Tax Return Preparer Accountability Act of 2025
Tax Return Preparer Accountability Act of 2025 would expand regulation of the tax system to explicitly include tax return preparers, not just representatives of persons before the Department of the Treasury. It would require minimum competency for preparers (identification numbers, licensing-style exams, ongoing education, and background checks) and give the Secretary of the Treasury authority to sanction preparers who fail to meet standards or who mislead clients. The bill also strengthens oversight by allowing rescission of a preparer’s identifying number for incompetence or disreputable conduct. In addition, the bill directs the Internal Revenue Service to implement technology upgrades, including an algorithm to identify taxpayers at risk of economic hardship and to tailor outreach and protections (such as preventing certain debts from automated collection) and to establish security standards for tax software providers with annual updates. Overall, the measure aims to improve the accuracy and integrity of tax filings and consumer protections, while imposing new regulatory and technical requirements on preparers and software providers.
Key Points
- 1Regulation extended to tax return preparers: The act broadens the existing framework (title 31 U.S.C. § 330) to regulate the practice of tax return preparers in addition to other representatives before the Department of the Treasury.
- 2Minimum competency standards for preparers: New subsection requires preparers to obtain an identifying number, pass examinations, meet annual continuing education requirements, and undergo a background check. Some preparers already subject to comparable state licensing or federal examinations can be exempt, including staff supervised by exempt preparers.
- 3Sanctions and conduct rules: The Secretary gains authority to sanction regulated tax return preparers who mislead or threaten clients or who are otherwise noncompliant, with expanded provisions to protect both current and prospective represented parties and documents.
- 4Identifying numbers and enforcement: Returns and claims for refunds prepared by a tax return preparer must bear an identifying number. There are exemptions for certain supervised preparations, and the Secretary may rescind an identifying number after due process if the preparer is incompetent or disreputable; records of such determinations must be maintained.

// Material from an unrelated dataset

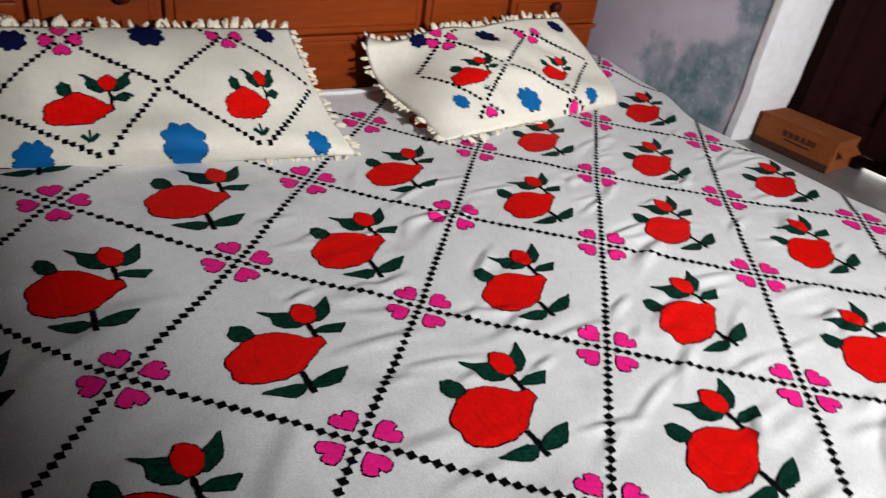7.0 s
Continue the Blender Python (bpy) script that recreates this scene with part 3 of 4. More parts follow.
def drape(x, y, lift=0.0):
    """Pattern place to world place on the bed."""
    u, v = min(max(x, -0.6), 1.3) - 0.4, min(max(y, -1.35), 0.55) + 0.4
    tx, ty = tugged(x, y)
    px, py = x + pulled(PULL_X, u, v) + tx, y + pulled(PULL_Y, u, v) + ty
    z = cloth_height(x, y)
    sway = 0.012 * noise.noise(Vector((px * 3.0, 7.0, 0.0)))
    flare = min(max((0.40 - px) / 0.5, 0.0), 1.0)
    brink = -1.345 + sway - 0.085 * flare * flare * (3 - 2 * flare)
    on, drop = over_edge(brink - py, 0.05)
    py = brink - on if on > 0 else py
    z -= drop
    on2, drop2 = over_edge(-0.572 + 0.006 * noise.noise(Vector((0.0, py * 4.0, 2.0))) - px, 0.03)
    if on2 > 0:
        px = -0.572 - on2
    z -= drop2
    # along the niche the cloth turns down short of the wall
    slack = min(max((0.37 - py) / 0.28, 0.0), 1.0) * min(max((py + 0.68) / 0.14, 0.0), 1.0)
    lip = 1.385 - 0.092 * slack * slack * (3 - 2 * slack) + 0.010 * noise.noise(Vector((5.0, py * 5.0, 3.0))) * slack
    on3, drop3 = over_edge(px - lip, 0.022)
    if on3 > 0:
        px = lip + on3
    z -= drop3
    return Vector((min(px, 1.372), min(py, 0.575), z + lift))


CX0, CX1, CY0, CY1 = -0.632, 1.36, -1.545, 0.585
NX, NY = 600, 650
verts = []
for j in range(NY + 1):
    for i in range(NX + 1):
        p = drape(CX0 + (CX1 - CX0) * i / NX, CY0 + (CY1 - CY0) * j / NY)
        verts.append(p)
faces = [(j * (NX + 1) + i, j * (NX + 1) + i + 1, (j + 1) * (NX + 1) + i + 1, (j + 1) * (NX + 1) + i) for j in range(NY) for i in range(NX)]
spread = tagged(mesh_part("bedspread", verts, faces, M_CLOTH, smooth=True), "cream hand-woven cotton bedspread with red roses in a black lattice", "bedspread")

# rolled hem along the headboard
hem = []
for k in range(161):
    c = drape(CX0 + 0.02 + (CX1 - CX0 - 0.03) * k / 160, 0.553)
    roll = 0.0055 + 0.0012 * noise.noise(Vector((k * 0.21, 0.0, 8.0)))
    hem += [(c.x, c.y + roll * math.cos(math.tau * q / 8), c.z + 0.004 + roll * math.sin(math.tau * q / 8)) for q in range(8)]
mesh_part("hem", hem, [(8 * k + q, 8 * k + (q + 1) % 8, 8 * k + 8 + (q + 1) % 8, 8 * k + 8 + q) for k in range(160) for q in range(8)], M_CLOTH, parent=spread, label="rolled cream hem", smooth=True)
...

- 5Effective date and scope: Amendments related to identifying numbers apply to returns filed after enactment. The rescission and background-check provisions establish ongoing oversight of preparers.
- 6IRS technology updates on hardship and collection: The IRS must implement an automated algorithm to identify taxpayers at risk of economic hardship, prompt questions during balance matters, notify hardship-affected taxpayers about available resources for streamlined installment agreements, and decide whether to exclude debts from certain automated collection programs (e.g., Federal Payment Levy Program, private debt collection, passport certification) while prioritizing collection cases.
- 7Information security for tax software: The Secretary must issue regulations to set information security standards for all tax software providers, with annual updates to standards.